- _Exercise objective_:
Lines with "Write the bpy" and "from math import radians" mark the range, both included. Reproduce exactly that stretch, without pictures.

[Entries with animation source code]
((
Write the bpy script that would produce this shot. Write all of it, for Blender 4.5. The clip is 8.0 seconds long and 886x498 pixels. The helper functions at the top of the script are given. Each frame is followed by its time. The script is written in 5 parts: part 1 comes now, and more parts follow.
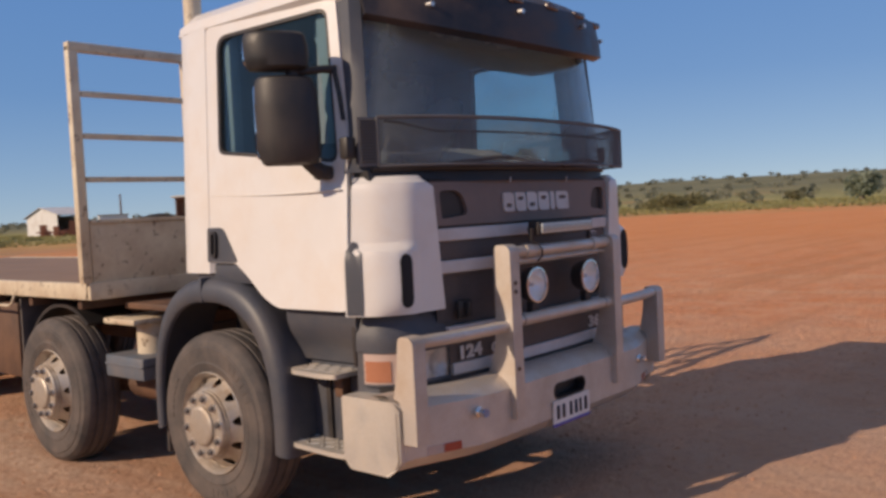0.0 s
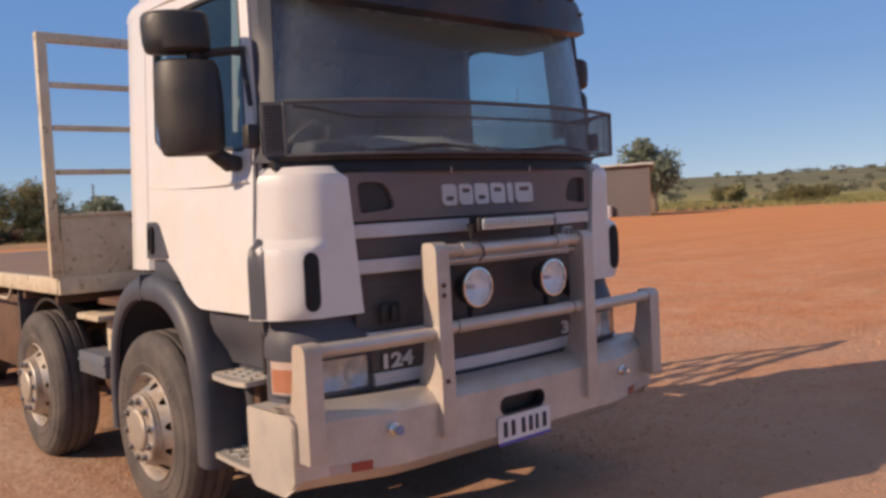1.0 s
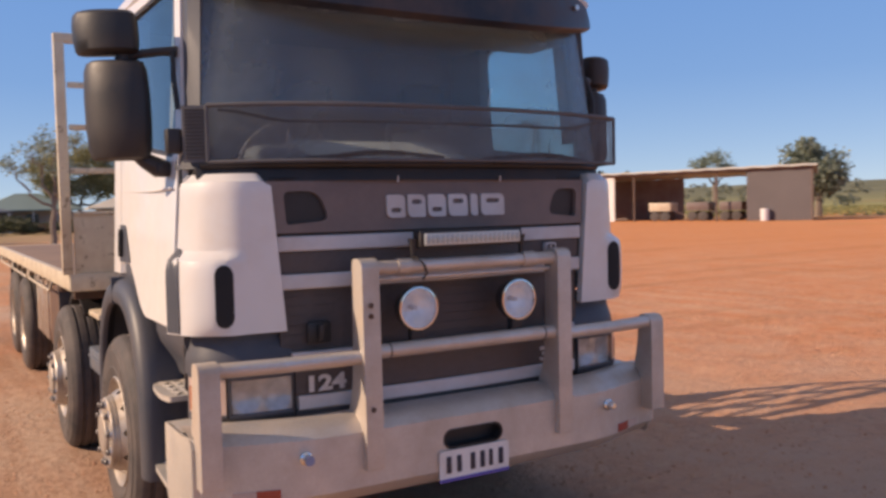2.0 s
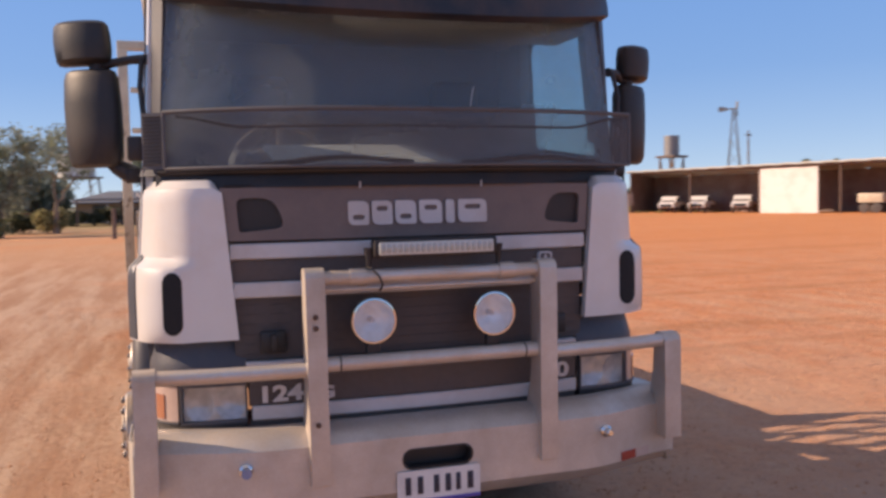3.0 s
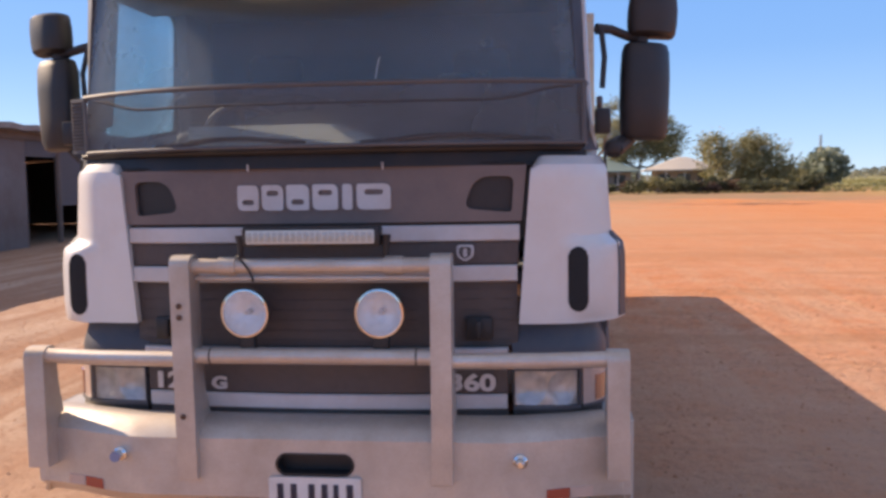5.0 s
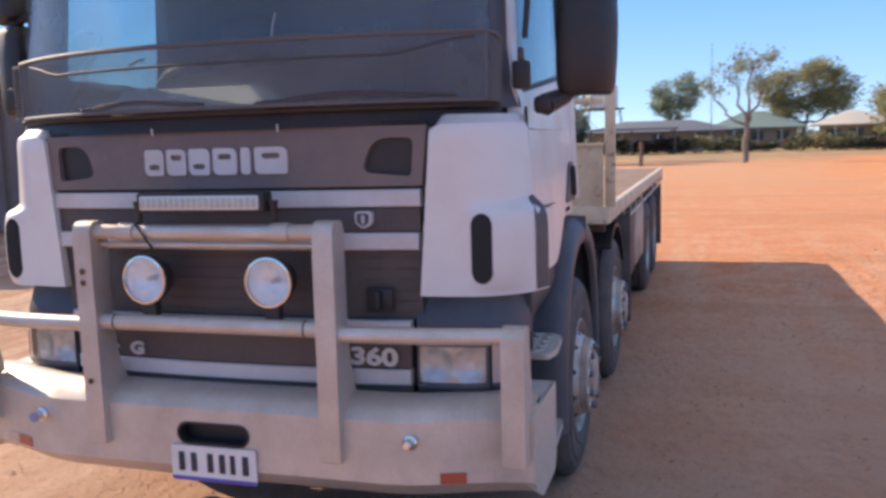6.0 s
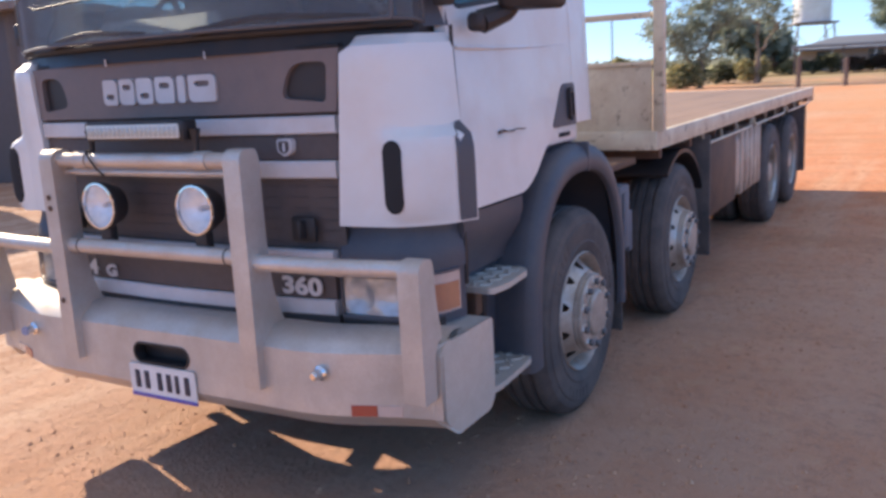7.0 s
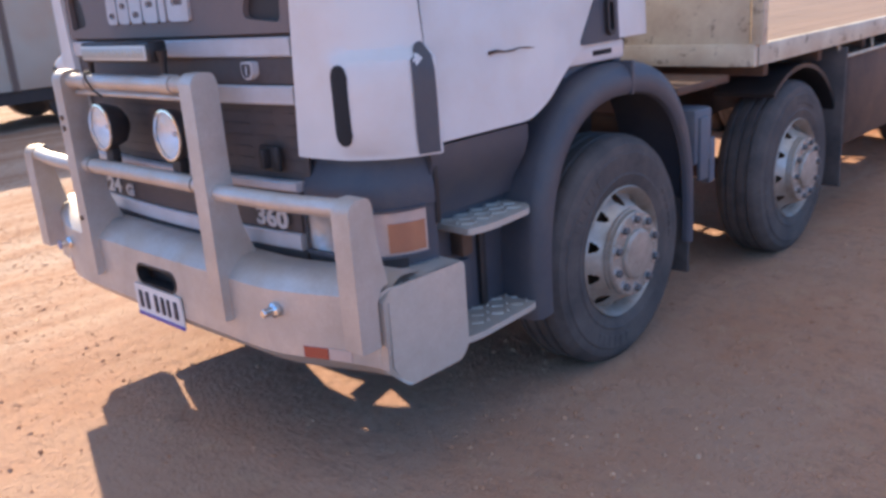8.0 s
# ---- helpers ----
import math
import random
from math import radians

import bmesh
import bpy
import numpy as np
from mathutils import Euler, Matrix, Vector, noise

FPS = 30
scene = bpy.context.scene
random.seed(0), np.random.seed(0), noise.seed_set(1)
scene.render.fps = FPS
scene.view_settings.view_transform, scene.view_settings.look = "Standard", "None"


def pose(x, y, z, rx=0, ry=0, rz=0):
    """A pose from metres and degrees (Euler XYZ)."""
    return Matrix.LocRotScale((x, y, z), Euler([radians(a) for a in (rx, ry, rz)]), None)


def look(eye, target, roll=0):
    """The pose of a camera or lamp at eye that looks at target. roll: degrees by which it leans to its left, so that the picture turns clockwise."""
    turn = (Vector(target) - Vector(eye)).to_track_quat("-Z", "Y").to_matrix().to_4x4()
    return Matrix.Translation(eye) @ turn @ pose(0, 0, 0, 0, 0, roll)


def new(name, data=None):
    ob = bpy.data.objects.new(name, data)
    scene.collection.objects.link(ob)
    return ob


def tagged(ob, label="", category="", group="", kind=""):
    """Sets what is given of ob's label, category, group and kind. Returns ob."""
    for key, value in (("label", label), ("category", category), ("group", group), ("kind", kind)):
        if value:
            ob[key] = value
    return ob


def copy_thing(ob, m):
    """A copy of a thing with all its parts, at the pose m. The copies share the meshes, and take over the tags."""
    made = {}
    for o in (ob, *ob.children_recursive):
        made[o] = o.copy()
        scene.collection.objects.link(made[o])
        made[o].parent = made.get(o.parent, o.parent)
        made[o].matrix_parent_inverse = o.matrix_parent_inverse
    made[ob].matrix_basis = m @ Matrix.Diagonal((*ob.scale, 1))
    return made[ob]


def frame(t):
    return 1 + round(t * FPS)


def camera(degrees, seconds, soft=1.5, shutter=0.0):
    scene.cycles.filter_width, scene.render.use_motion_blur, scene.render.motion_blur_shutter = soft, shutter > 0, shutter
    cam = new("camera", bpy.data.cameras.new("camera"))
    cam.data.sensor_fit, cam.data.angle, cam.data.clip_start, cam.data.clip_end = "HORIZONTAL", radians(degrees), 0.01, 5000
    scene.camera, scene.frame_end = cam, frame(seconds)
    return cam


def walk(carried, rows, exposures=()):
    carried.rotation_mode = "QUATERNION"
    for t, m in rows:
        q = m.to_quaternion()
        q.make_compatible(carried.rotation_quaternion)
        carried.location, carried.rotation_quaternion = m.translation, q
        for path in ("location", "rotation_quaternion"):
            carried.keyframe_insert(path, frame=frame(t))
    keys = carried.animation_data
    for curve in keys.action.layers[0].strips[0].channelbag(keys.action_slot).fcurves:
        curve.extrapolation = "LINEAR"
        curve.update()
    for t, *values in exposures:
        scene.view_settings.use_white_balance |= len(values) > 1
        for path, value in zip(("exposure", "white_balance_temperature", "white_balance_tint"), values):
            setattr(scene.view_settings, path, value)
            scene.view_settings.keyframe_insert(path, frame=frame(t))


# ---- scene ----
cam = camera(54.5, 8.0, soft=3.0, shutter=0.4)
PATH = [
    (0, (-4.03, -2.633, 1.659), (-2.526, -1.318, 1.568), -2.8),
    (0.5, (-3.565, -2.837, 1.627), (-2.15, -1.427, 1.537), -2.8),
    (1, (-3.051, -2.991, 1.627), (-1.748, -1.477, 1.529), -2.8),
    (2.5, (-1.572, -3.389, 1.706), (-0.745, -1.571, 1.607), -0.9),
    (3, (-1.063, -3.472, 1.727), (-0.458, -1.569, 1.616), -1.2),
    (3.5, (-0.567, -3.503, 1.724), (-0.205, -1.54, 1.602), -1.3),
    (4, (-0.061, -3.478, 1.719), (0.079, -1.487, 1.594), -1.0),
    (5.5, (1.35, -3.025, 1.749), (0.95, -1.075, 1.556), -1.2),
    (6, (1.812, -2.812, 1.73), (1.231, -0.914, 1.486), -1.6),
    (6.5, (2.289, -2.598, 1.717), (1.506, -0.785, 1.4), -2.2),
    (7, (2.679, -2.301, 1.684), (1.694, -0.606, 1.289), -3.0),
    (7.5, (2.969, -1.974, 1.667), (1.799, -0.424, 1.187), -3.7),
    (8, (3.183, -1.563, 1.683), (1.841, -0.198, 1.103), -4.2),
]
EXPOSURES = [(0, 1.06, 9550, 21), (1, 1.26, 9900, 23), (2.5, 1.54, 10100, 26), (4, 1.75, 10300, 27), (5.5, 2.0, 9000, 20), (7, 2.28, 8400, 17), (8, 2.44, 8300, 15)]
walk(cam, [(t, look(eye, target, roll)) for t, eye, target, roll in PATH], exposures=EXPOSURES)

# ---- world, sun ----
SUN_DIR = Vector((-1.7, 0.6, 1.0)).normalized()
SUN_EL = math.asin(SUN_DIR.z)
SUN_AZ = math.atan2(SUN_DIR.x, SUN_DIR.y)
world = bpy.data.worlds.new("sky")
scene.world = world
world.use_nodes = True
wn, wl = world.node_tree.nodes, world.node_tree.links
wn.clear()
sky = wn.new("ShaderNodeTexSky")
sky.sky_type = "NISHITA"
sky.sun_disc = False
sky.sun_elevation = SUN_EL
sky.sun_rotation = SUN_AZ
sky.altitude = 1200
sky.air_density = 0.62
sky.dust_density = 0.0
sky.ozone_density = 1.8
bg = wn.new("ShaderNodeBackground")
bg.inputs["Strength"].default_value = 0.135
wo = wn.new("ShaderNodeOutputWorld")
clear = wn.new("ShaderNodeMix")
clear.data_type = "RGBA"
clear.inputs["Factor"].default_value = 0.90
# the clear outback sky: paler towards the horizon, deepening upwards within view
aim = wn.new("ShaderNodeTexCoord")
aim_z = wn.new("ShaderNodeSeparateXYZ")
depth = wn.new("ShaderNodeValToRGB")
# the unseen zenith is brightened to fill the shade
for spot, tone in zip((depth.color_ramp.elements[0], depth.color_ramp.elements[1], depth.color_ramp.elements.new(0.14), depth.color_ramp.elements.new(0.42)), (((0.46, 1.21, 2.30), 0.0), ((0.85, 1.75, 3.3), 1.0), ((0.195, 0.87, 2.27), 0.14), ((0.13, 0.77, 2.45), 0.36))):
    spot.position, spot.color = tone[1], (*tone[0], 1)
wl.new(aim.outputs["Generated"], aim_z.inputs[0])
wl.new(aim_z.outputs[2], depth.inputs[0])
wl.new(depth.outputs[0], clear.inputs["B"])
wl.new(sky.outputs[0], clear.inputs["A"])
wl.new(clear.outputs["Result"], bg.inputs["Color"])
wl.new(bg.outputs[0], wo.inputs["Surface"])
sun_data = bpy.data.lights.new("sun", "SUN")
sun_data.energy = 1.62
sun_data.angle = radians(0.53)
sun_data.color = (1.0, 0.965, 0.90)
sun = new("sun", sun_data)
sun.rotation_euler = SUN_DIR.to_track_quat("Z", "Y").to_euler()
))
((
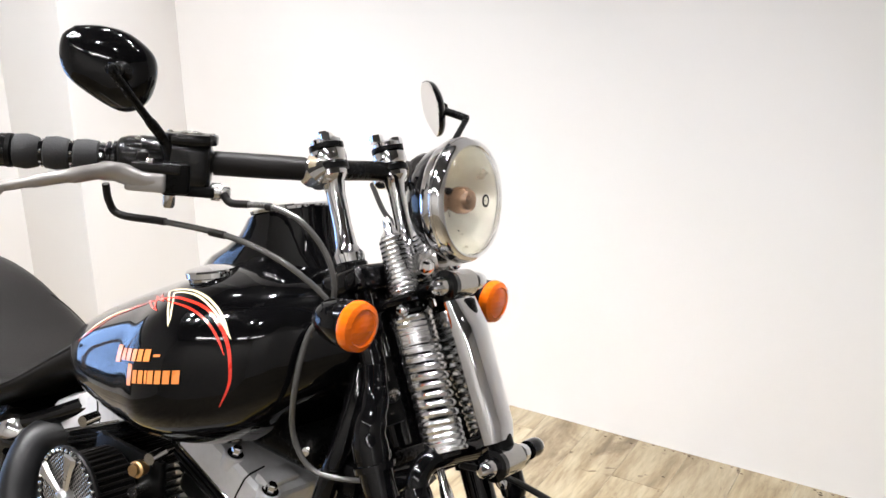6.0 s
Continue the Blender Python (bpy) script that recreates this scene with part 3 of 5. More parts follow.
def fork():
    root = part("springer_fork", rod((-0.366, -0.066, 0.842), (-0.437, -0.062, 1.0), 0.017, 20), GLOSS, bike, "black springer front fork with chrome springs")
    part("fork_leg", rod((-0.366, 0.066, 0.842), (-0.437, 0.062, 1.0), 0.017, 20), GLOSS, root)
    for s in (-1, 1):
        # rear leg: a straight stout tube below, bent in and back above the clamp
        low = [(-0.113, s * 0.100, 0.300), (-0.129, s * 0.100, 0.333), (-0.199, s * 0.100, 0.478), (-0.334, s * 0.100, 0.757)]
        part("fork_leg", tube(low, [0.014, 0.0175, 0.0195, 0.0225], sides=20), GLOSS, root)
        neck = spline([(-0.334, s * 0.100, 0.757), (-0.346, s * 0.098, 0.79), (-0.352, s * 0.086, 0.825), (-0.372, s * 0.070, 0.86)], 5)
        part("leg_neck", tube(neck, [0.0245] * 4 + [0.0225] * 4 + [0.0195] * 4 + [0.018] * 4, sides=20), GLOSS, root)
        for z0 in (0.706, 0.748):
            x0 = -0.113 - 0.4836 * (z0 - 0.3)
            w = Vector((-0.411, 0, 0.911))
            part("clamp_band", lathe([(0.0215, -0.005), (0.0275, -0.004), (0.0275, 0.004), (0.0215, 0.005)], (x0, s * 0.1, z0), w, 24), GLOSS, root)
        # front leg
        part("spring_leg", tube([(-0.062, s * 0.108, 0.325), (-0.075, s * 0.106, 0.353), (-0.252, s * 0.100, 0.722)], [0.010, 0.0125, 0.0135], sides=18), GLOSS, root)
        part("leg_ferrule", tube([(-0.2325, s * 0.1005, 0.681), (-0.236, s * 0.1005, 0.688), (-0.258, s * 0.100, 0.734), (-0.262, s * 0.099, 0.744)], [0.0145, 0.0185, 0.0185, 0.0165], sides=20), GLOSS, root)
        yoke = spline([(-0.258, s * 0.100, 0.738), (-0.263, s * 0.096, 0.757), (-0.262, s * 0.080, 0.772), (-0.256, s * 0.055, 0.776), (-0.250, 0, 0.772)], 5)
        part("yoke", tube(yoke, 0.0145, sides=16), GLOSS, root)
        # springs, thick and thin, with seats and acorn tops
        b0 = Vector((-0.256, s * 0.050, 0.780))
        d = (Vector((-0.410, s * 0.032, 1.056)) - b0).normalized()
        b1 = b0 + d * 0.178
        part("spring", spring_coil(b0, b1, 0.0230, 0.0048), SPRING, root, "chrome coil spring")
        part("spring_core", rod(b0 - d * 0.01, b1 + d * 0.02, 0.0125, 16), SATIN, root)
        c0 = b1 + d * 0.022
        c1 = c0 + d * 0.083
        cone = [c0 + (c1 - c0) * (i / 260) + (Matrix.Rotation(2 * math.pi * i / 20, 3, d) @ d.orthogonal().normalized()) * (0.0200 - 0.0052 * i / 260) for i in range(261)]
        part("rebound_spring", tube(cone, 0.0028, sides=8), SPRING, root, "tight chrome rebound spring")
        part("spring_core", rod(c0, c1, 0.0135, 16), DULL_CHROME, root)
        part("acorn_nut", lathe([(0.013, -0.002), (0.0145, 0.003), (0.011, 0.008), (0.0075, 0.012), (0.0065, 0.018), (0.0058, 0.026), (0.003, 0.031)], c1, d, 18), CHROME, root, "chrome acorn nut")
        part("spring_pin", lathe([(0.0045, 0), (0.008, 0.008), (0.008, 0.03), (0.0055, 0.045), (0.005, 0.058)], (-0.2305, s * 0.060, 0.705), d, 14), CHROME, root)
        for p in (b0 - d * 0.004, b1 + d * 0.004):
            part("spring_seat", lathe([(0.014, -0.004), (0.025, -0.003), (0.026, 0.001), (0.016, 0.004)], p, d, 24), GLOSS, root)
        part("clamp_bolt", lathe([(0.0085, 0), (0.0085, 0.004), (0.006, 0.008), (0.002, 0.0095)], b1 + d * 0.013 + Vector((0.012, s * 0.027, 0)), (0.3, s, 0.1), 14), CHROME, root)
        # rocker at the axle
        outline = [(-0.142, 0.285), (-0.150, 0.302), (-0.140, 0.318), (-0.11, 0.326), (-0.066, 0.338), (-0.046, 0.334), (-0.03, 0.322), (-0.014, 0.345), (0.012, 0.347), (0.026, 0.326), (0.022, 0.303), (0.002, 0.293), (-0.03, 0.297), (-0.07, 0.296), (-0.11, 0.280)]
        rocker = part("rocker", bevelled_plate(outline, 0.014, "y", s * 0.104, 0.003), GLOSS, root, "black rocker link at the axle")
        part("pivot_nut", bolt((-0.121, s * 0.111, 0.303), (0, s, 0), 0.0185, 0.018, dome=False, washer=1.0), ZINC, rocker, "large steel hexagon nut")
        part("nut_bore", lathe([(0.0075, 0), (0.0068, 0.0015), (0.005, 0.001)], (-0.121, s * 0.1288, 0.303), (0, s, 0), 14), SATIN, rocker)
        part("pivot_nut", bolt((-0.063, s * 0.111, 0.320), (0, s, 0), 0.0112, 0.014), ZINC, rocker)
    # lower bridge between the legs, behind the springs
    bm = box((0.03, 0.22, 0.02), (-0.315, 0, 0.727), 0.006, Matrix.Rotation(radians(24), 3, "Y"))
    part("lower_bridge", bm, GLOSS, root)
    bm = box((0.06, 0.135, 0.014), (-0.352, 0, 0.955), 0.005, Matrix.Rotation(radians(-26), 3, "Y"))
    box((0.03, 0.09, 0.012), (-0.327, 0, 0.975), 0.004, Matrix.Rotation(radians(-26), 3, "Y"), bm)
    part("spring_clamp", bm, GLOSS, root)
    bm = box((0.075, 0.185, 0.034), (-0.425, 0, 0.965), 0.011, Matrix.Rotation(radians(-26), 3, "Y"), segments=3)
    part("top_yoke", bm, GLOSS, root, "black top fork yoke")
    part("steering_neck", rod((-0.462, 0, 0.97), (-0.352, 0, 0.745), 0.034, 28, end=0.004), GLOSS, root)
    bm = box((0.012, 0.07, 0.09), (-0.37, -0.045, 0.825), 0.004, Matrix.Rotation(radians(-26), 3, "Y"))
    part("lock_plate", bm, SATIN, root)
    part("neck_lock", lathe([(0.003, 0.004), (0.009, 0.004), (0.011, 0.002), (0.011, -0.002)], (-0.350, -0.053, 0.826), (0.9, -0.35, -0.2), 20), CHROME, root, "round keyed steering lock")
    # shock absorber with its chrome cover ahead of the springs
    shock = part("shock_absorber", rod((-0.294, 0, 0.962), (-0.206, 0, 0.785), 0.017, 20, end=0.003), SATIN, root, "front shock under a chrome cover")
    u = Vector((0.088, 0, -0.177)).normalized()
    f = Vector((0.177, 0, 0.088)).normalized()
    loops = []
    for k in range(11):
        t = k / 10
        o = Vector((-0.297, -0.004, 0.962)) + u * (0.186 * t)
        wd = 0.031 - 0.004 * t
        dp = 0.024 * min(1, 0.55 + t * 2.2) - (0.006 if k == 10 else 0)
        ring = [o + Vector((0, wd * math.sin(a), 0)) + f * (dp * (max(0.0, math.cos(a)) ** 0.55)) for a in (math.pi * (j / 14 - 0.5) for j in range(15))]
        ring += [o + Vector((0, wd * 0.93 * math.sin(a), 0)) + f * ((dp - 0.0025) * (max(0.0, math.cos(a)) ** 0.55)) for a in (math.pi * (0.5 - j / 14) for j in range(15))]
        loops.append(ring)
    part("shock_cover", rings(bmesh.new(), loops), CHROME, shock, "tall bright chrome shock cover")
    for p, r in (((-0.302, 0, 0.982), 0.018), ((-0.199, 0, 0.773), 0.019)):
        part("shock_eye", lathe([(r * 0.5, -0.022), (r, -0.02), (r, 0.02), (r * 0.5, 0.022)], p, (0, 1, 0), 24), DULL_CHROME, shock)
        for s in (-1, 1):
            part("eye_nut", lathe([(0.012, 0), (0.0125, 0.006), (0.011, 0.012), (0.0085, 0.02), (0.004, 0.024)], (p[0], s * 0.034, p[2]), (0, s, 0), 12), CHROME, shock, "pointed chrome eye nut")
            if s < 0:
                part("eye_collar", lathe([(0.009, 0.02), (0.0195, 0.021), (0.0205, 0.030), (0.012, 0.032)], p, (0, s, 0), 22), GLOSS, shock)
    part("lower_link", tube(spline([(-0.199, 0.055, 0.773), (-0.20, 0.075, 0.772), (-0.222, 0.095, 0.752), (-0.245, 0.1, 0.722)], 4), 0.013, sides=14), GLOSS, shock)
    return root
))
- _Answer to this exercise_:
Write the bpy script that would produce this shot. Write all of it, for Blender 4.5. The clip is 8.0 seconds long and 886x498 pixels. The helper functions at the top of the script are given. Each frame is followed by its time. The script is written in 5 parts: part 1 comes now, and more parts follow.
0.0 s
1.0 s
2.0 s
3.0 s
5.0 s
6.0 s
7.0 s
8.0 s
# ---- helpers ----
import math
import random
from math import radians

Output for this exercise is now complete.